Change. It can be exhilarating but painful. All too frequently if you want to achieve anything worthwhile you have to make the change yourself. For some, this means taking stock of where you are, where you want to go and determining what actions you must take to get there. It’s daunting. It’s new. It’s exactly what happens when considering changing something in your personal or professional life, and it might lead you to consider earning your MBA.
All of the current MBA candidates at Oregon decided to make a change, and it led us here. Our program is known for its intimate, small cohort with a unique approach to preparing us for our futures. Everyone made a personal decision by coming here, but we had a lot of information to help us make that choice.
Oregon’s MBA program is divided into four Centers of Excellence:
This division allows candidates to gain crucial business acumen while building a specialized skillset in small sub-cohorts. “We know our students more personally than we would be able to if we were a 100 student program,” said Michele Henney, Program Manager, Finance and Securities Analysis Center, Senior Instructor of Accounting. “In that situation (100+ students), there is no way we could provide the same services.” Each Center’s students are a part of the Oregon MBA program, meaning you know and collaborate with individuals working towards specialized skill sets unlike your own. Although different, each center provides valuable opportunities to its own sub-cohort and is continually looking to improve.
“Our green MBA is really strong. We’re in a region where sustainability and our connection to businesses is very strong. Not every region can say that,” said Dr. Laura Strohm, Program Manager, Center for Sustainable Business Practices. Industry expertise differs from center to center, but each emphasizes the need to prepare candidates to be leaders.

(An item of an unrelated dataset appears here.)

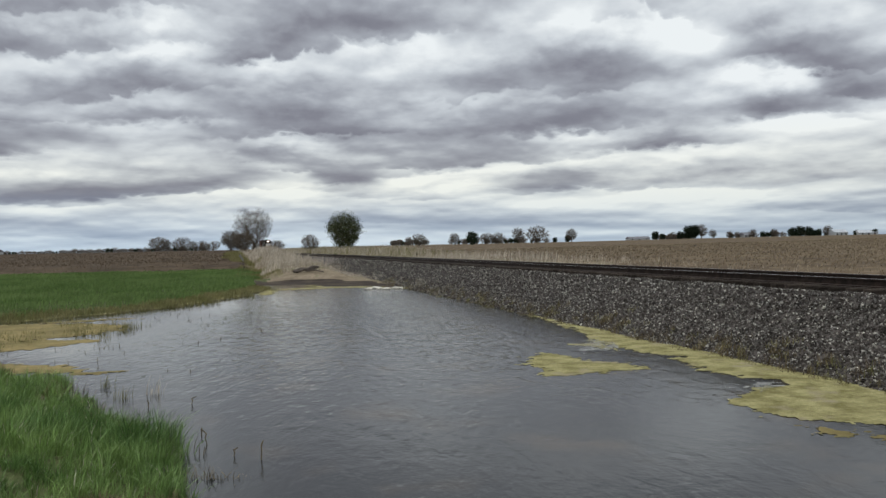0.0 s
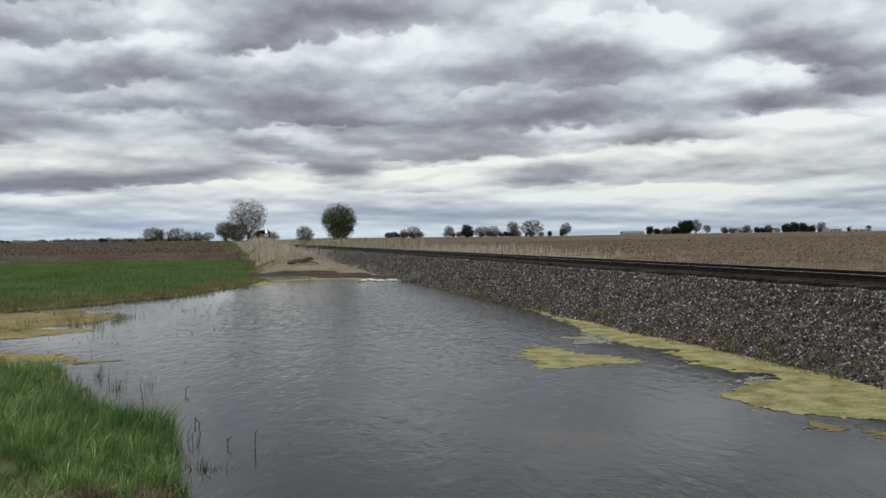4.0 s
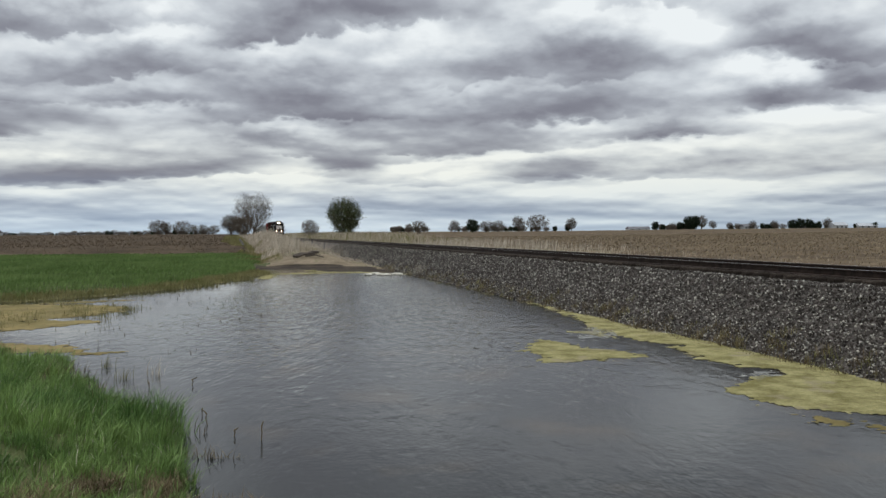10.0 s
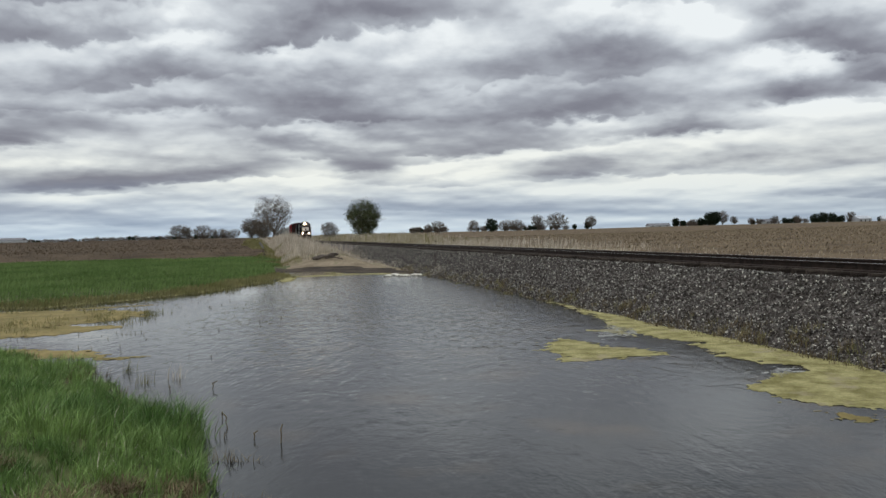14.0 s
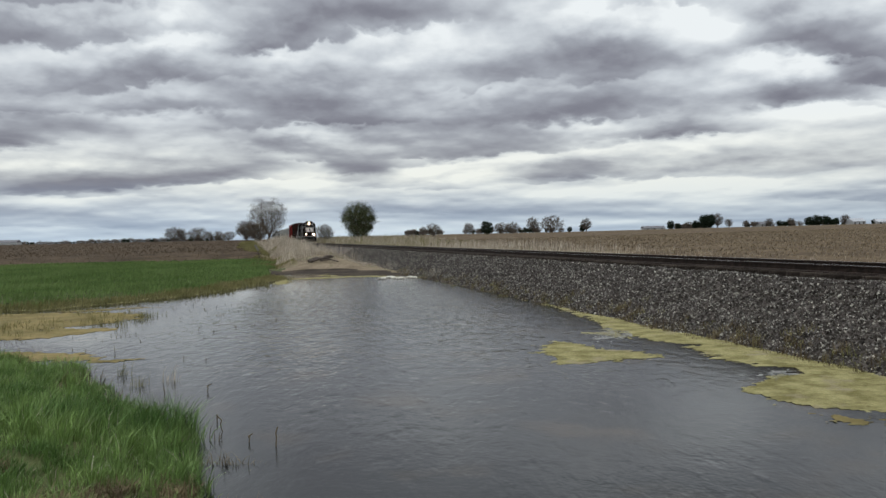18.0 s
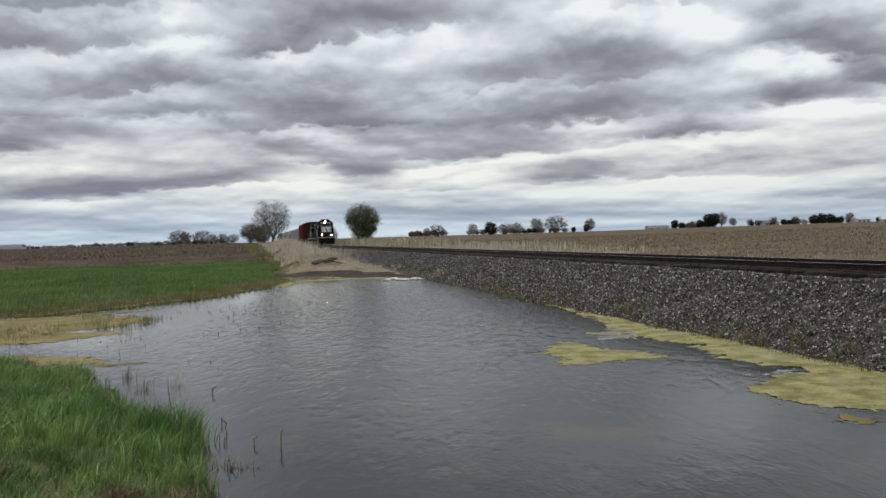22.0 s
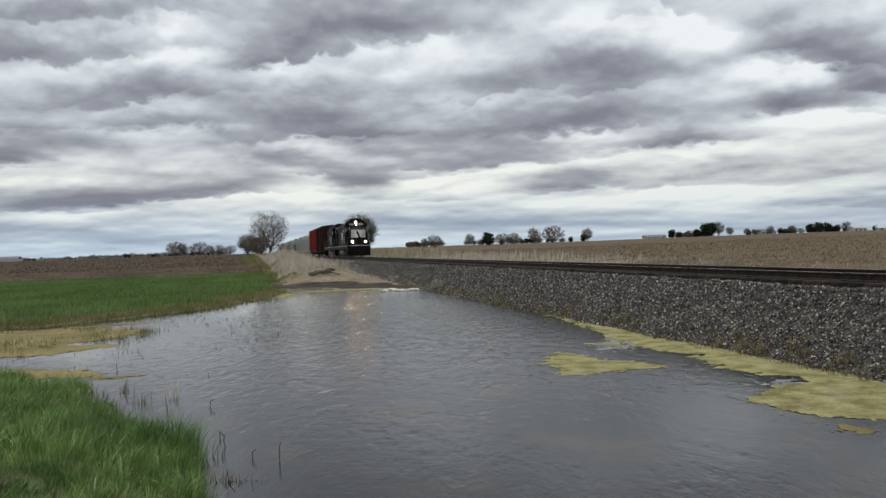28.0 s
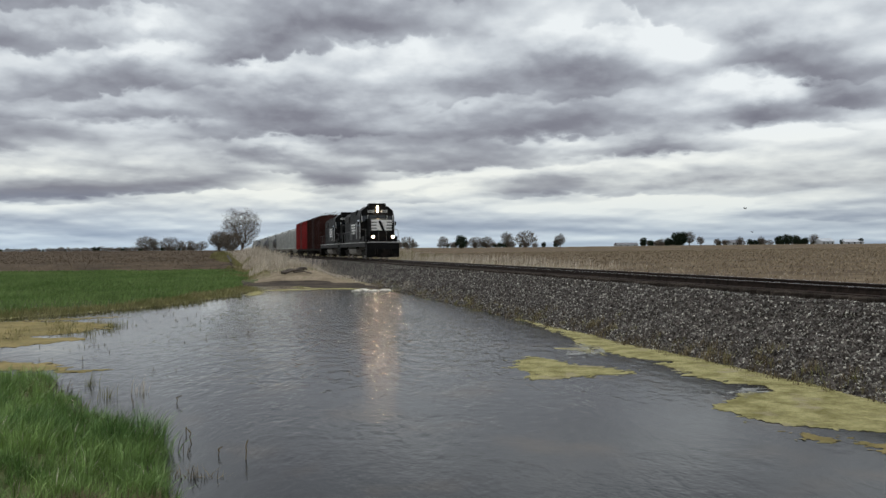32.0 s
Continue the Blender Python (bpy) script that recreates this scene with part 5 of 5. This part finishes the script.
build_algae()
build_pond_clutter()
build_farms()
FLOCK = [bird(0.42), bird(0.42), bird(0.5), bird(0.5)]
def motions():
    walk(WATER, [(t, pose(0.14 * t, -0.05 * t, 0)) for t in (0.0, 8.0, 16.0, 24.0, 32.0)])
    stops = [0.0, 0.1] + [float(k) for k in range(1, 32)] + [31.9, 32.0]
    for ob, back in TRAIN:
        walk(ob, [(t, train_pose(t, back)) for t in stops])
    for ob, r in WHEELS:
        at = ob.location.copy()
        rate = math.degrees(9.014 / r)
        walk(ob, [(k / 15, Matrix.Translation(at) @ pose(0, 0, 0, -rate * k / 15)) for k in range(481)])
    # two pairs of birds fly up from the stubble, late in the clip
    flights = (
        [(0, -3, 96, 1.55), (22.6, -3, 96, 1.55), (23, -8.1, 94.7, 3.4), (24, -7.6, 91.6, 6.8), (24.5, -9.7, 89.3, 8.3), (25, -13.2, 88.8, 9.1), (25.4, -16.9, 90.2, 8.9), (27, -60, 95, 16), (32, -200, 110, 40)],
        [(0, -1, 98, 1.6), (22.8, -1, 98, 1.6), (23.2, -6.5, 96.8, 3.5), (24, -5.5, 94.8, 6.5), (24.5, -8.5, 92.4, 9), (25, -13.2, 91.7, 11), (25.4, -18.7, 92.6, 12.2), (27, -66, 100, 22), (32, -220, 120, 45)],
        [(0, 29, 98, 1.9), (30.8, 29, 98, 1.9), (31.2, 30.1, 95.4, 3.8), (31.4, 29.6, 90.2, 4.8), (31.6, 28.8, 85.2, 5.3), (31.8, 27.6, 79.3, 5.5), (32, 26.4, 71.2, 5.7)],
        [(0, 39.5, 103, 2), (31.4, 39.5, 103, 2), (31.8, 38, 101.1, 3.4), (32, 37.2, 98.2, 4.2)])
    for ob, rows in zip(FLOCK, flights):
        walk(ob, [(t, pose(x, y, z, 0, 0, turn)) for (t, x, y, z), turn in zip(rows, [70 if rows[-1][1] < 0 else -160] * len(rows))])
    for ob, sx in BIRDS:
        walk(ob, [(k / 8, pose(0, 0, 0, 0, sx * (32 if k % 2 else -32), 0)) for k in range(257)])


motions()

“I think the best thing we can do is prepare students to be comfortable taking leadership positions, analyzing the situations that they find themselves in, because usually MBAs will end up in places where someone looks to them for expertise even though they might not have it,” said Nathan Lillegard, Program Manager, Lundquist Center for Entrepreneurship, Instructor of Business.
One of the most compelling reasons to select an MBA program is the culture established by current students, faculty and staff. At Oregon, candidates are motivated by factors like entering a new industry, learning skills to use in a different job function and work locations. “A lot of times the people drawn to the University of Oregon are people who want to stay and work in the Pacific Northwest,” Henney said. These motivations, though not always focused on the highest possible salary, are used by faculty and staff to inspire candidates to think about their careers early, and often.
“You really spend your two years here either landing internships or landing jobs,” said John Hull, Executive Director, Business Innovation Institute, Assistant Dean for Centers of Excellence. Hull stresses the importance of hitting the ground running in that pursuit of change, something candidates might be apprehensive about. “’Wait a minute, I thought I was stepping away from my career for 2 years for education?…Well no, I’m actually supposed to be working on my career stuff from day 1.’”
With strong alumni connections and a growing office of individuals devoted to the career paths of OMBA candidates, Oregon is empowering graduates to aim not for jobs, but careers.
“What makes us different is that you can have a meaningful connection within the industry week in and week out if you want it,” said Paul Swangard, Managing Director, Warsaw Sports Marketing Center, Woodard Family Foundation Fellow. “I think we are the only ones who have a standing international travel experience that is imbedded into the framework of the program, and we are trying to differentiate ourselves geographically.”
Swangard’s reference of the yearly Engaging Asia trip taken by second-year MBA candidates is just one of multiple experiential learning trips taken by the Oregon MBA. (Read about the Engaging Asia trip here) Centers travel as far away as Mumbai, India to gain a global perspective. Other domestic trips take MBA candidates to NYC, San Francisco, Seattle and, of course, Portland. These trips bridge the gap between where candidates once were to where they want to be, allowing them to see, taste, and smell what a particular industry is like.
Change can be challenging but also exhilarating, fulfilling and rewarding. If you’re thinking about making a change, consider how you’ll make it happen. The destination is the goal but the journey there can be equally important.